Clark laughed. “I guess not to me. I’ve been doing this for five years now, so publishing books is just . . . what I do.” As I watched, his smile faded, the wattage of his dimples dimming slightly. “It’s what I did, at any rate.”
“So you need to give them your third book?” I asked, and he nodded. “Well, when is it due?”
“Two years ago,” Clark said, and I felt my eyes widen. “Yeah. That’s pretty much everyone’s reaction. There are a lot of people who are really not happy with me at the moment. But it’s coming together. I just need to finesse some things, pull some threads together.”
I nodded. “Okay.” I was still trying to process the two-year delay. “So do you have a plan? A schedule worked out for when you’re going to turn it in?”
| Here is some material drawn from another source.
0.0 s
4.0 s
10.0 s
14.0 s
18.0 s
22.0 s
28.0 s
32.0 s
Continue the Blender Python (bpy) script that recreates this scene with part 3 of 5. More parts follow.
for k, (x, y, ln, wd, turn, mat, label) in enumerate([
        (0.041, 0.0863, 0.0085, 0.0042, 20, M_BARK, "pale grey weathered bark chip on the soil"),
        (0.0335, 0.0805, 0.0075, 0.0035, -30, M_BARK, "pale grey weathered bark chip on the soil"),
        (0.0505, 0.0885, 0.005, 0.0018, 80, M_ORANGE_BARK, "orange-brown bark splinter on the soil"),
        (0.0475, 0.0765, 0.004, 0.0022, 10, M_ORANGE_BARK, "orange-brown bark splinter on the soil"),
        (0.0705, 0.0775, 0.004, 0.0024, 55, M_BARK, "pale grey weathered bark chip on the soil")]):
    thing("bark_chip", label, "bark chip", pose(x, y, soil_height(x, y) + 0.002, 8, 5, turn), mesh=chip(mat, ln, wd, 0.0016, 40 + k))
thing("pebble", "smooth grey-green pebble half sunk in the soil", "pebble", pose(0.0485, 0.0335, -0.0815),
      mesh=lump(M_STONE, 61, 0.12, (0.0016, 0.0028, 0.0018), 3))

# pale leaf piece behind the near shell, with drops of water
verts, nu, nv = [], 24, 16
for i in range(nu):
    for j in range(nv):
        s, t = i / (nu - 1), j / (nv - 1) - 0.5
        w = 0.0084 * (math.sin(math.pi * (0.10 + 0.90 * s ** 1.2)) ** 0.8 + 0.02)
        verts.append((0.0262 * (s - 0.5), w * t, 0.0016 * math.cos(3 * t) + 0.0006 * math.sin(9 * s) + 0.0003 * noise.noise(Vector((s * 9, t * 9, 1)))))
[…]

I saw something pass over Clark’s face, but before I could really see what he was thinking, it was gone, and Clark was giving me a smile. “It sounds like you’re pretty organized.”
I nodded, taking that as a compliment, even though he might not have intended it as one. “It’s the coin of the realm in my family.”
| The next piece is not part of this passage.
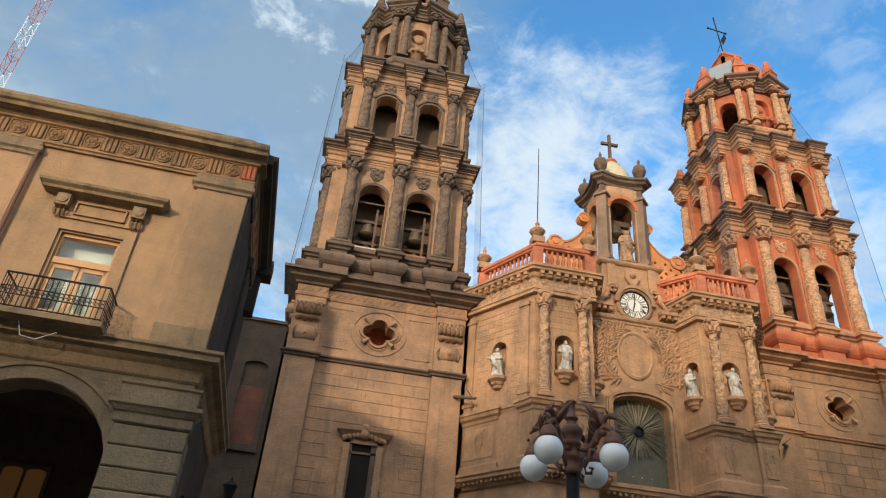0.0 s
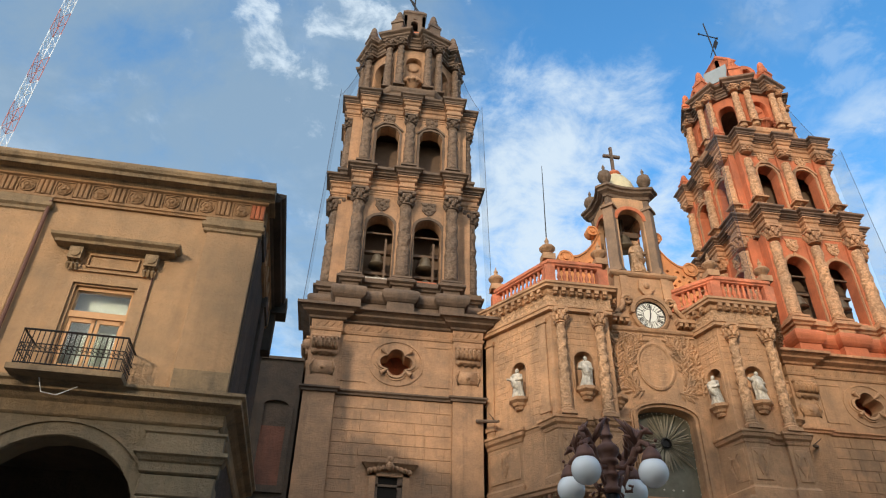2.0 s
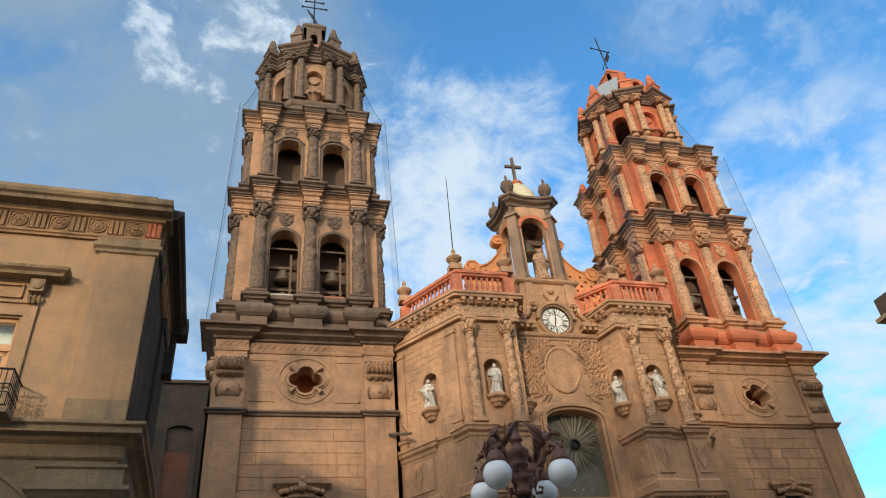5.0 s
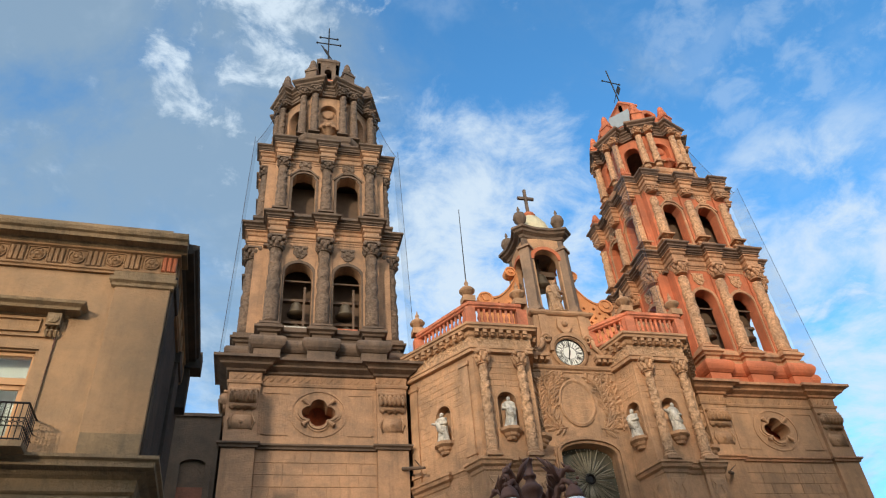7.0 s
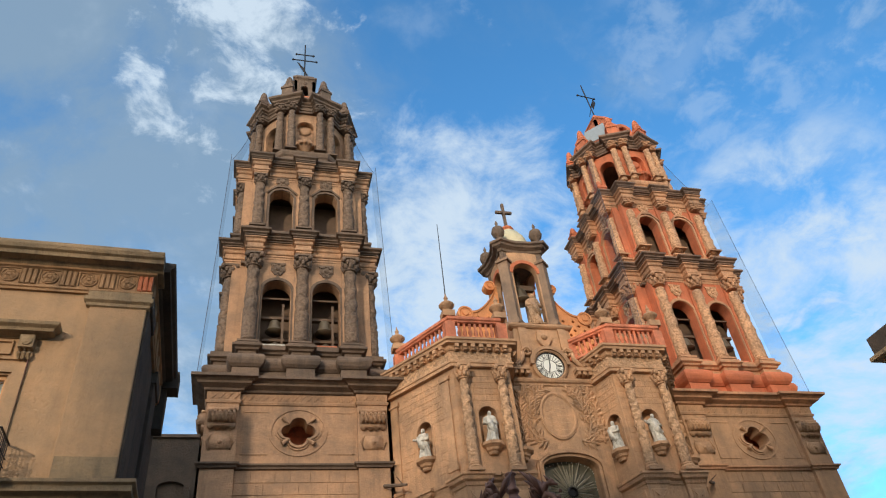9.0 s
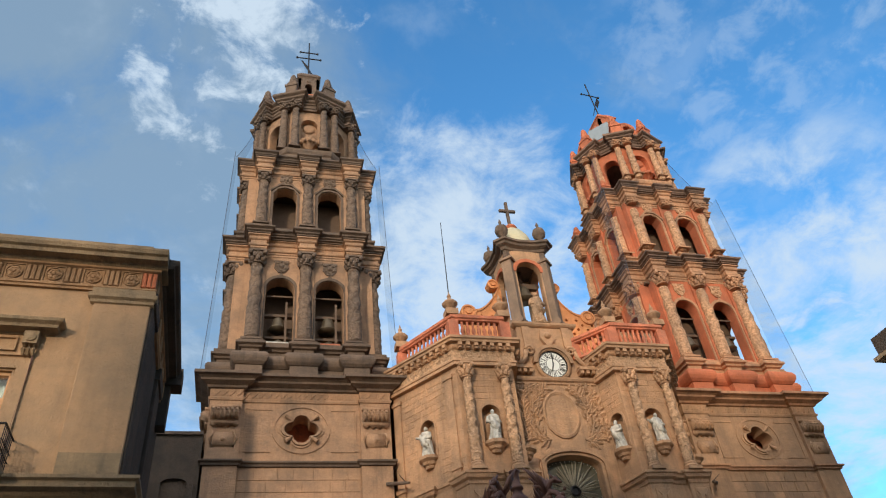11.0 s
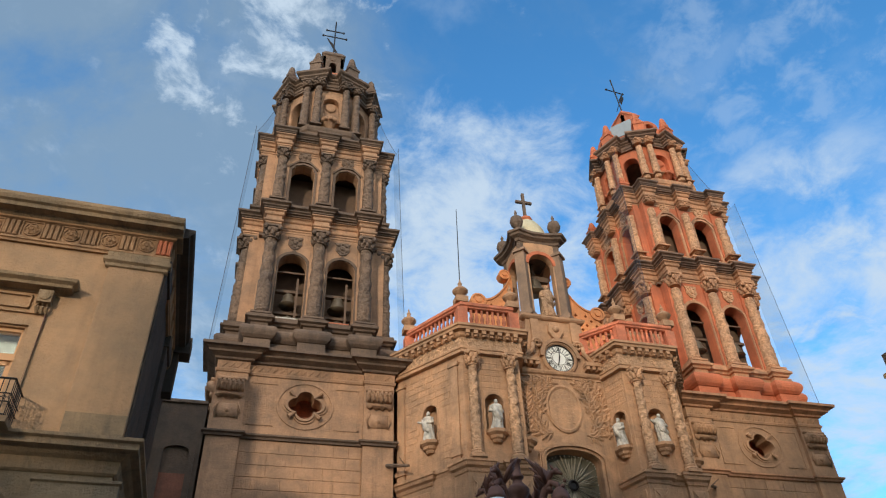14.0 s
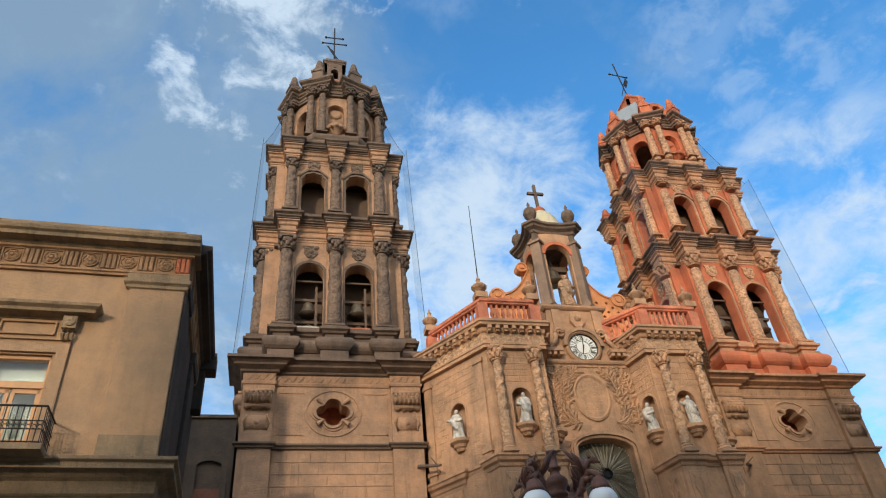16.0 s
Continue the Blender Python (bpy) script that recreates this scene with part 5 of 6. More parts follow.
# window: dark glass, gilt sunburst, bulbs round the arch
wd = thing("church_window", "arched dark church window with a gilded sunburst grille", "window", (0, YC + 0.5, 10.95))
b = bmesh.new()
box(b, -1.5, 1.5, YC + 0.62, YC + 0.66, 10.9, 15.6)
part("pane", b, plain("dark_leaded_glass", (0.12, 0.112, 0.078), 0.5, 0, 0.5, 3, 0.3), wd)
rnd = random.Random(2)
for k in range(44):
    b = bmesh.new()
    a = 2 * math.pi * k / 44 + rnd.uniform(-0.05, 0.05)
    ln_ = rnd.uniform(1.1, 1.8)
    ln_ = min(ln_, (1.34 / abs(math.cos(a))) if abs(math.cos(a)) > 1e-3 else 9, (1.75 / math.sin(a)) if math.sin(a) > 1e-3 else 9)
    leaf(b, 0.22 * math.cos(a), 13.6 + 0.22 * math.sin(a), a, ln_ - 0.2, rnd.uniform(0.03, 0.06), YC + 0.5 + rnd.uniform(-0.05, 0.05))
    part("ray", b, GOLD, wd, "dull gilt sunburst ray")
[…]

Clark stared at me. “The what?”
I realized a second too late what I’d done. It was an expression my parents always used, and I’d used it enough around my friends that they no longer thought it was strange. But I sometimes forgot that not everyone had heard it before. “Coin of the realm,” I repeated. “Something that carries the most value.”
“Oh,” Clark said, nodding, like he was turning the phrase over in his head. “I like it.”
“You still haven’t answered the question.”
“Busted.” Clark paused for a moment, like he was gathering his thoughts, then said, “If it were as easy as just getting organized or sticking to a schedule, I’d have done it years ago. But you can’t rush these things, even though I know I’m holding things up. Everyone wants the new book. My publishers keep putting it on the calendar. I’m getting pushback from the people who want another movie. . . . At this point, I don’t even think it would matter if it was good. As long as there was something they could put out.”
“But what’s the problem?” I asked, beyond glad that medicine didn’t have any of these issues. You didn’t take an extra-long time to do a heart bypass, or tell someone you weren’t feeling inspired
to fix their brain hemorrhage. You did your job, that was all.
“Well . . .” He cleared his throat. “In terms of where I am with the third book . . . It’s complicated, because in the last one . . .” He paused and looked at me for a moment before saying, “I wrapped up Tamsin’s story at the end. Pretty definitively.”
“Oh,” I said, then paused. “But wasn’t she your main character?”
“Ah,” he said, pointing at me. “Now you’re beginning to see what the problem is.”
• • •
“Biggest fear?” I asked around a yawn, leaning back against the wall. Clark had gone and gotten us pillows after the Skittle sugar buzz had worn off and we’d both started to crash. I had a pillow behind my head and one underneath me. We’d tried to get Bertie out to a more comfortable location for us—like one with couches—but he’d just curled more tightly into a ball and made a little moaning sound when we tried to move him, so we decided to leave him where he was. Now that most of the adrenaline and panic had left the situation, I was feeling how late it was. It was starting to feel like two a.m. at a slumber party, when everyone is sleepy and a little bit punchy (and usually hopped up on sugar) and you’re too tired to tell anything but the truth—that fuzzy half-awake, honest feeling. It was how we’d found out Bri had kissed her second cousin—by accident, she swore—last summer at a wedding.
“Haunted houses,” Clark said around a huge yawn, half-muffled by the hand he raised in front of his mouth.
“Oh,” I said, a little surprised. But I supposed it stood to reason that if you wrote fantasy novels, you believed in things like ghosts. “Well, I guess that makes sense.”
“Not actual haunted houses,” Clark said dismissively. “I don’t believe in those. I mean the kind they have at Halloween, that you can walk through and people jump out and scare you.”